Herrick (David Barrera), is the rookie commander who disobeys the mission brief in an attempt to make a name for himself, leading his squadron into a trap that costs them their lives. Herrick wants glory and immortality, and is willing to die in order to achieve these ends. He is, as Nathan warns, a loose cannon. This is a particularly apt accusation coming from Nathan, because Nathan himself has been known to disobey orders, prompting Colonel McQueen (James Morrison) to once again give him a warning: “If you let your personal agenda influence your conduct as a marine you jeopardize yourself and every man in this unit.” But the difference between Herrick and Nathan is that Nathan’s disobedience is in the perceived best interests of his loved ones, whilst Herrick is only out for himself. McQueen also lets the blustering Herrick know that he sees him for what he is, with a particularly nice insult, telling him that “an unloaded weapon always shoots the loudest.”
This is the man – the youth – that Neil West has to contend with. And it’s not just about whose orders Neil obeys, it’s also about peer pressure and belonging. Neil might have made the sensible decision to stay alive if he wasn’t being goaded by Herrick, and if he wasn’t the kid brother trying to prove to his older brother that he is grown up, that he no longer needs Nathan’s help. Herrick tells him “Right now we’re your brothers”, and that is enough to push him over the edge, ignoring Nathan’s voice of experience and choosing to take part in a foolish and pointless suicide mission.
‘Fifth Force’ has something of a ‘Famous Five’ feel to it, kids playing at being adults. Herrick is playing with his squadron the way that he would play with toy soldiers, without regard for their safety or their lives. By the time that Neil realises that he has made a potentially fatal mistake – radioing to Nathan “I’m sorry. I’m so scared.” – it’s too late for him. Herrick not only causes the deaths of his own men, he also puts the 58th in unnecessary danger.

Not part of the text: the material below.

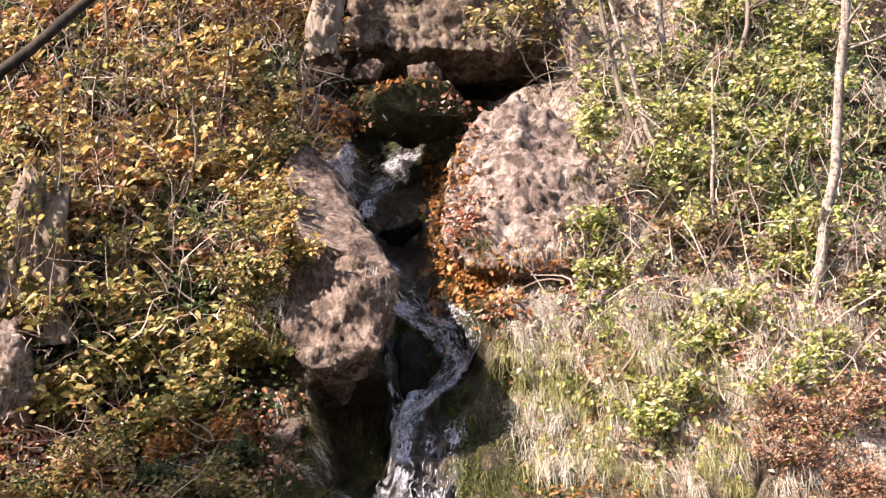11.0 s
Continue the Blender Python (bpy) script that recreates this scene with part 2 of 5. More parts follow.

And it’s here, in this crisis, that the difference between what Herrick thinks makes a hero, and what actually makes a hero – a real marine – is made crystal clear. The 58th work together to implement their hastily improvised strategy for rescuing Fifth Force, proving their professionalism under pressure, showing why they are still alive. They are not in this war for any sense of personal glory, but if they were they would get it by doing the right thing.
Focusing as it does on Neil and his colleagues, and looking back at Neil and Nathan as kids, ‘Toy Soldiers’ suggests that the root of Neil’s dissatisfaction, and his rejection of Nathan’s advice, might have been in a big brother trying – impossibly – to make a younger brother happy. With its doom-laden score by Shirley Walker, and its framing of the story with quotes suggesting how it might play out, this is a difficult episode to watch, but one that feels, at heart, realistic and relevant.